Shacochis – The Woman Who Lost Her Soul

Shacochis, Woman Jacket 9780802119827.JPGThe Novel That Didn’t Know When to Stop

Shacochis, Bob (2013). The Woman Who Lost Her Soul. New York: Atlantic Monthly Press, 713 pp.

I’d characterize this as a spy thriller, in the camp of LeCarre, perhaps, although unlike LeCarre, it is a sprawling epic rather than a tight story.

In Florida, a shady, ex-CIA informant hires Tom, a lawyer who has worked for an NGO in Haiti, to accompany him back to the island to help him investigate a murder. This is in the late 1990’s after the Americans deposed dictator Chevalier and the country was in political, social, and economic chaos. We experience the squalor, violence and corruption,  of Haiti, but the investigation is soon sidetracked by shady government “operatives” who recruit Tom to investigatr war crimes. Amidst all this, he meets a young woman, “Jackie,” a photographer of unclear provenance, who attaches herself to him. Everybody in this novel is shady or of unclear provenance.

Tom is inexplicably attracted to the girl. Sure, she is beautiful, but his lust for her goes beyond rationality. Conversely, she treats him badly, except when she’s flirting with him. She acts like a psychopath and he acts like a schoolboy. Their relationship is hot, steamy, tense, and uninteresting, since it is motivated only by animal urges, which you can see anytime on the nature channel.

Nevertheless, Jackie is interested in voodoo rituals and Tom takes her into the mountains to see one, where she asks the priest if it is possible for a person to lose their soul. Of course, he says. Then there is a shoot-em-up and some other stuff, and that section ends.

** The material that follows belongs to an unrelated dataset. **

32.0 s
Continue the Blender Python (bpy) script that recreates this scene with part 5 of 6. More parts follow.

In the next section we are in WWII Croatia, where a young boy watches his father beheaded by Nazis and his mother tortured. The village is burned, but before the bad guys leave, the main evil one has a talk with the boy and tells his name, and leaves him alive.  If that isn’t a case of Chekhov’s gun, I don’t know what is.

In the next section, we meet Dottie, a young woman living in Istanbul with her shady, government-operative father, who teaches her tradecraft and also sexually molests her, although that part is off-stage and only referenced. Dottie falls in love with an Arab boy, who turns out to be a revolutionary and is mysteriously drowned by Turkish police. She suspects her father had something to do with it.

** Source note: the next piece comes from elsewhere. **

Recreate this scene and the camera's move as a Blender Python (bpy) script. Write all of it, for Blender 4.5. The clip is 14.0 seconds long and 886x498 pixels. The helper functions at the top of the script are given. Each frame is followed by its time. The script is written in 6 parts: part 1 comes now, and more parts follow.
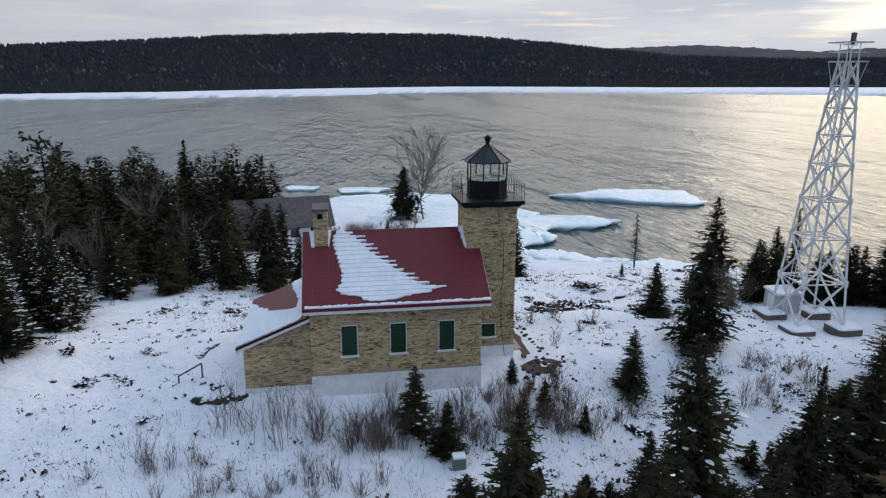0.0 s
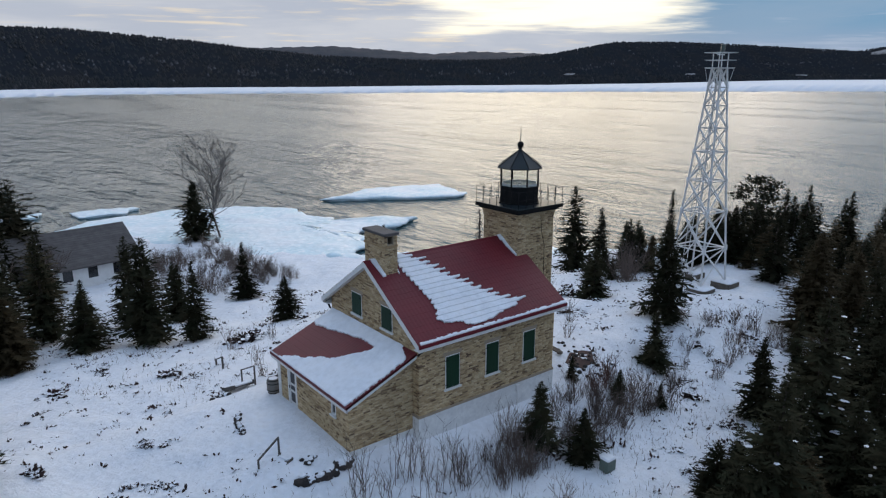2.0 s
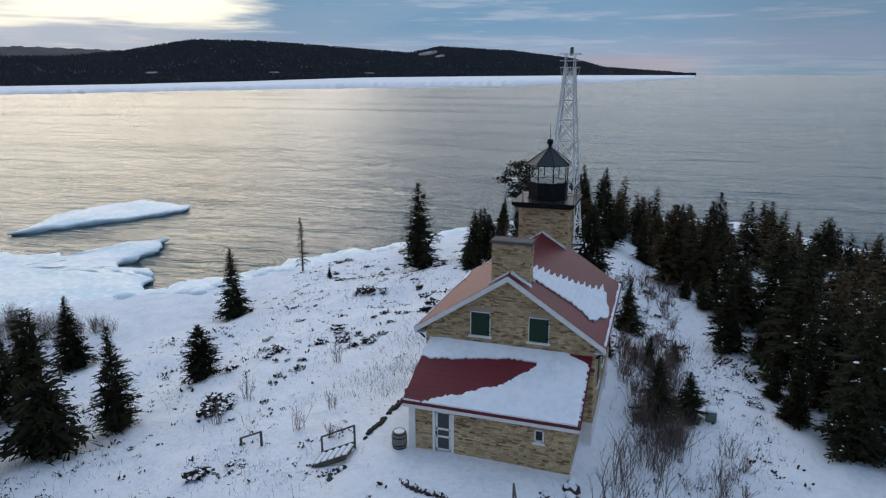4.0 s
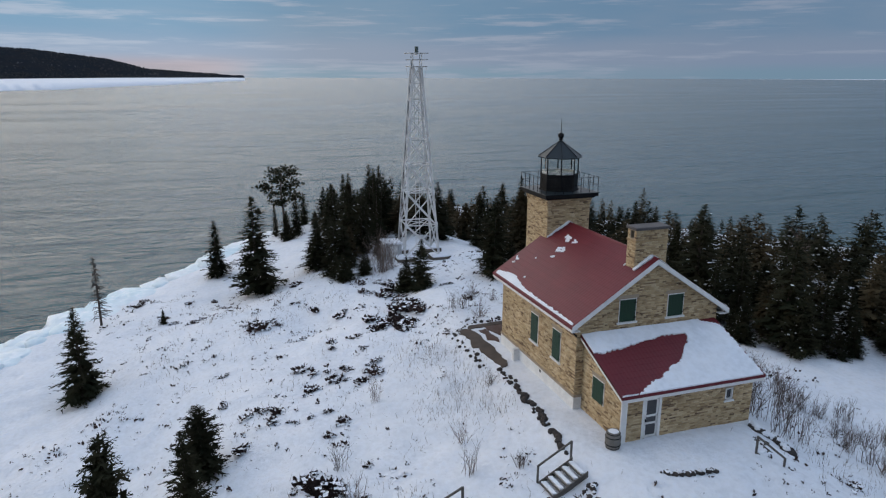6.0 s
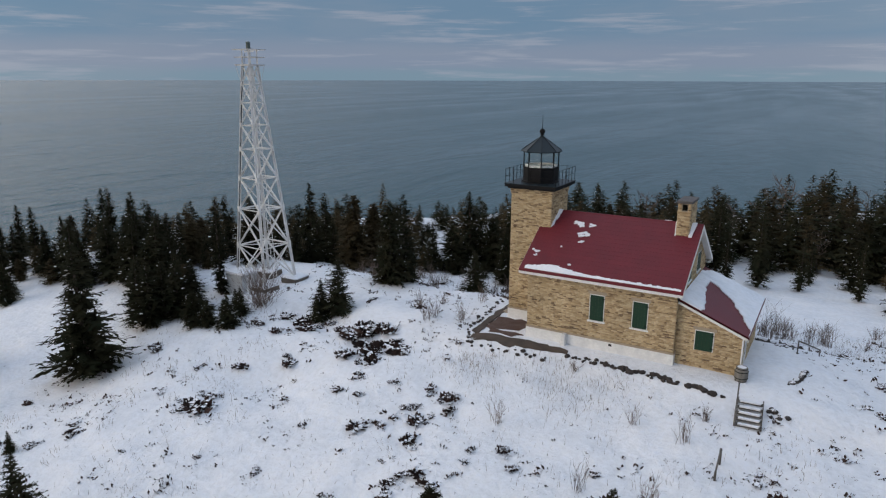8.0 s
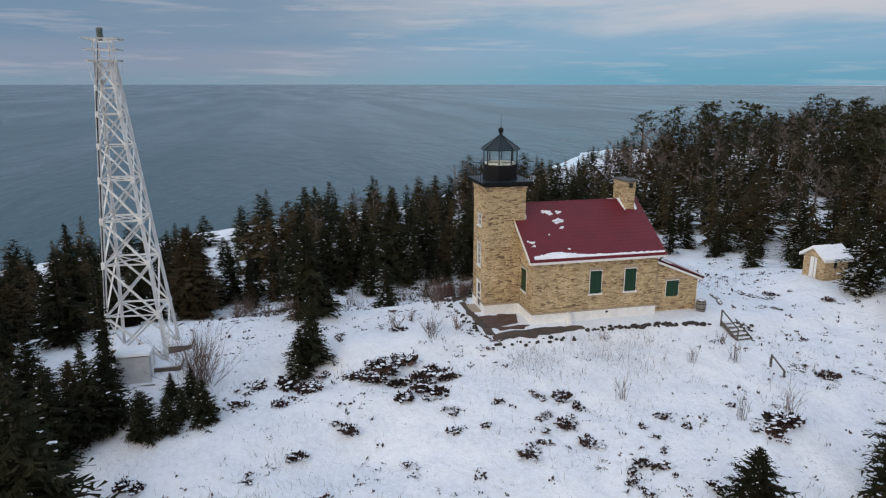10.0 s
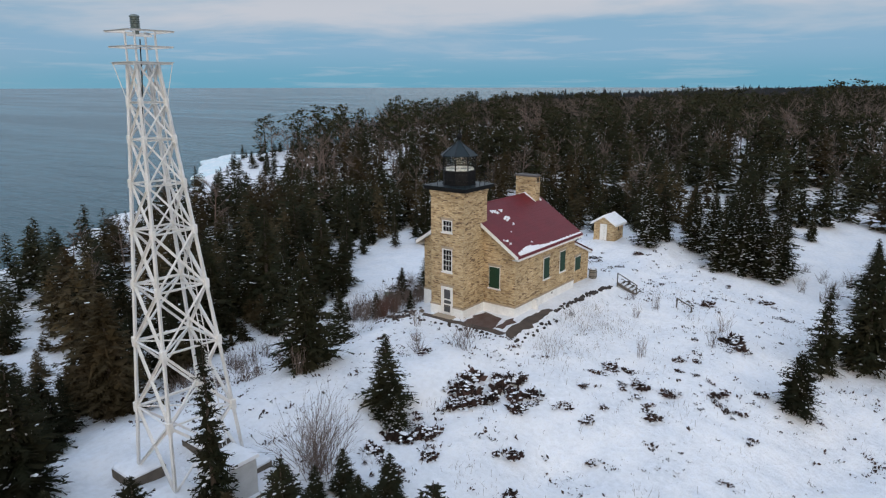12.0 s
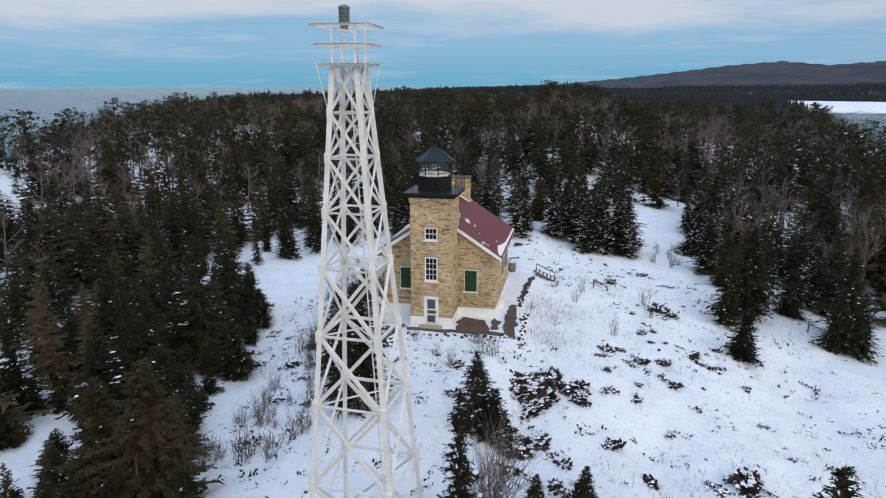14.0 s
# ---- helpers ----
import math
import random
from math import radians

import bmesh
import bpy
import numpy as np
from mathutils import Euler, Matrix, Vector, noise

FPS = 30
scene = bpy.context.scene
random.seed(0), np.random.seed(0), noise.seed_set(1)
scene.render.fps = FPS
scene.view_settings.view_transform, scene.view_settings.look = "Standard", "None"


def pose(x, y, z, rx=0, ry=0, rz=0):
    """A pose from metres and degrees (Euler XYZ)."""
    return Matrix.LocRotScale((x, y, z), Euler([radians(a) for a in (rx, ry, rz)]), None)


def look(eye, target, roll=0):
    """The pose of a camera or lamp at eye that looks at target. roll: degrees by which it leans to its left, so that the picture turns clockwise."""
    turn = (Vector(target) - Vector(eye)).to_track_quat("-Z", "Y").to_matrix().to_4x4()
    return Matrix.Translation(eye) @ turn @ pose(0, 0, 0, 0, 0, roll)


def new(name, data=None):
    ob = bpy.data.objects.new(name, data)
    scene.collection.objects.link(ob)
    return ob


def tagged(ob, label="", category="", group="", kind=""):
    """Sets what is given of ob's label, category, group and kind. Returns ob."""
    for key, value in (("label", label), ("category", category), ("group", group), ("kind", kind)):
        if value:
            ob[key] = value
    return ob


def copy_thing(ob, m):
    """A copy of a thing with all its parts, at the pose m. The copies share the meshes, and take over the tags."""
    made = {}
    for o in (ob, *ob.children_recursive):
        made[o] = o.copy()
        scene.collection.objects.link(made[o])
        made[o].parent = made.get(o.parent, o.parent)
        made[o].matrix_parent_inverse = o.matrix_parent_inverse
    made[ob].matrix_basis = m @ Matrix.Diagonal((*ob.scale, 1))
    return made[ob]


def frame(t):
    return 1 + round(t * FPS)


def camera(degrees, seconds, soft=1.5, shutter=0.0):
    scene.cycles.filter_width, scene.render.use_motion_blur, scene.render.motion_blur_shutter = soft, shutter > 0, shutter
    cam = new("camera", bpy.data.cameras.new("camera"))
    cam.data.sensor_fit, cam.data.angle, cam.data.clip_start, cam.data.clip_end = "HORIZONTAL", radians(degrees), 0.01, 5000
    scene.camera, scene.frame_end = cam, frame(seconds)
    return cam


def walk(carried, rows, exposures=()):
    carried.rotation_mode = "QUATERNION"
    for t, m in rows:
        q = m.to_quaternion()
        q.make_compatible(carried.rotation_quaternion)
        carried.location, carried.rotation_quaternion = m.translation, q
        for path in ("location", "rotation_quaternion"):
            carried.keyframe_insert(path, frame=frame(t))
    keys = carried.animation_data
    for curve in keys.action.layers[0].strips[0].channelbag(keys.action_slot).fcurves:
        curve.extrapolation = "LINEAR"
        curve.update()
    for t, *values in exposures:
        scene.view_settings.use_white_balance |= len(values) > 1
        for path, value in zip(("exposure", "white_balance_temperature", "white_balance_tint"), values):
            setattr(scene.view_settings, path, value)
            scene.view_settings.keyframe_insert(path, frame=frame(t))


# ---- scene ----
cam = camera(66.55, 14.0, 1.2)
ROWS = [
    (0, 2.09, -39.80, 17.19, -8.90, -14.56, -0.02),
    (0.5, -3.19, -38.25, 17.31, -16.01, -14.55, -0.00),
    (1, -8.31, -35.84, 17.42, -23.40, -14.55, 0.01),
    (1.5, -13.03, -32.77, 17.49, -30.50, -14.55, -0.02),
    (2, -17.65, -29.13, 17.54, -38.04, -14.57, -0.01),
    (2.5, -22.13, -24.26, 17.52, -46.56, -14.58, -0.01),
    (3, -25.73, -18.77, 17.51, -55.11, -14.59, -0.00),
    (3.5, -28.66, -12.97, 17.58, -63.48, -14.68, 0.03),
    (4, -30.68, -6.71, 17.61, -71.91, -14.72, 0.03),
    (4.5, -31.75, -0.05, 17.55, -80.58, -14.69, -0.01),
    (5, -31.77, 6.89, 17.46, -89.52, -14.62, -0.06),
    (5.5, -30.68, 13.98, 17.34, -98.76, -14.55, -0.11),
    (6, -28.40, 21.11, 17.24, -108.33, -14.48, -0.14),
    (6.5, -24.85, 28.05, 17.16, -118.25, -14.45, -0.15),
    (7, -20.15, 34.09, 17.08, -128.13, -14.38, -0.16),
    (7.5, -14.03, 39.72, 17.06, -138.85, -14.32, -0.15),
    (8, -7.11, 44.12, 17.05, -149.36, -14.28, -0.13),
    (8.5, 0.68, 47.13, 16.97, -160.05, -14.21, -0.14),
    (9, 9.15, 48.54, 16.92, -171.11, -14.14, -0.11),
    (9.5, 17.92, 48.38, 16.88, -182.33, -14.06, -0.08),
    (10, 26.52, 46.79, 16.85, -193.47, -13.96, -0.04),
    (10.5, 34.50, 43.89, 16.85, -204.25, -13.87, 0.00),
    (11, 41.41, 39.82, 16.88, -214.45, -13.78, 0.05),
    (11.5, 46.93, 34.79, 16.98, -223.86, -13.72, 0.09),
    (12, 51.35, 29.27, 17.15, -232.65, -13.72, 0.07),
    (12.5, 54.41, 23.79, 17.29, -240.50, -13.72, 0.05),
    (13, 56.49, 18.37, 17.33, -247.79, -13.70, 0.09),
    (13.5, 57.73, 13.93, 17.38, -253.69, -13.70, 0.10),
    (14, 58.35, 10.00, 17.38, -258.76, -13.75, 0.05),
]
walk(cam, [(t, pose(x, y, z, 90 + pitch, roll, yaw)) for t, x, y, z, yaw, pitch, roll in ROWS],
     exposures=[(0.0, 0.07, 6480, 11), (1.0, -0.02, 6380, 11), (3.5, -0.27, 6110, 10), (6.0, -0.09, 6500, 11), (8.5, 0.03, 6960, 12), (11.0, 0.19, 6790, 11), (12.5, 0.21, 6680, 10), (14.0, 0.36, 6500, 10)])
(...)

In another section, Dottie is working with her father on a “case” in which she is supposed to play a prostitute to entrap an evil Italian fellow. She is supposed to seduce him into a hotel room, where her father will suddenly appear and kill him. What could go wrong?  Well, it does go wrong. Dottie flees, rejects her father utterly, along with all the rest of humanity, and at this point we assume she has lost her soul.  And we realize it has been a flashback, and that Dottie is Jackie, the cold-blooded woman we met earlier, so no wonder she had no soul. We never do learn why her father did not just sneak up on Mr. Evil in the street and shoot him in the head. The prostitute ruse was a writer’s device so Dottie could lose her soul along with her dignity, faith, and hope.  At this point the story is over and it’s page 470. But Shacochis was apparently having fun and continued for another 300 pages, which I think was a mistake, because nothing else of consequence happens.

In the last section of the book, we see various government shenanigans in Haiti and elsewhere, as we discover the arrogant, golfing, intelligence leaders that love war and run ruthless operations around the globe to promote it.  This part is heavy-handed editorializing, uninsightful, and not necessary.  Where were the editors?

The first 470 pages are written with some wonderful, memorable sentences, lots of rich local color, strong sense of time and place and the historical moment, all of which make the reading quite  worthwhile, despite the thin plot. If that were the entire book, the Pulitzer Prize would have been easily justified. The last section of the book is not as well-written, and seems even as if it could have been written by a different author, and it brings down the whole reading experience. So my recommendation is to read the first 34 chapters, then quit while you’re ahead, skipping “Book Four” entirely, and you’ll have a good time.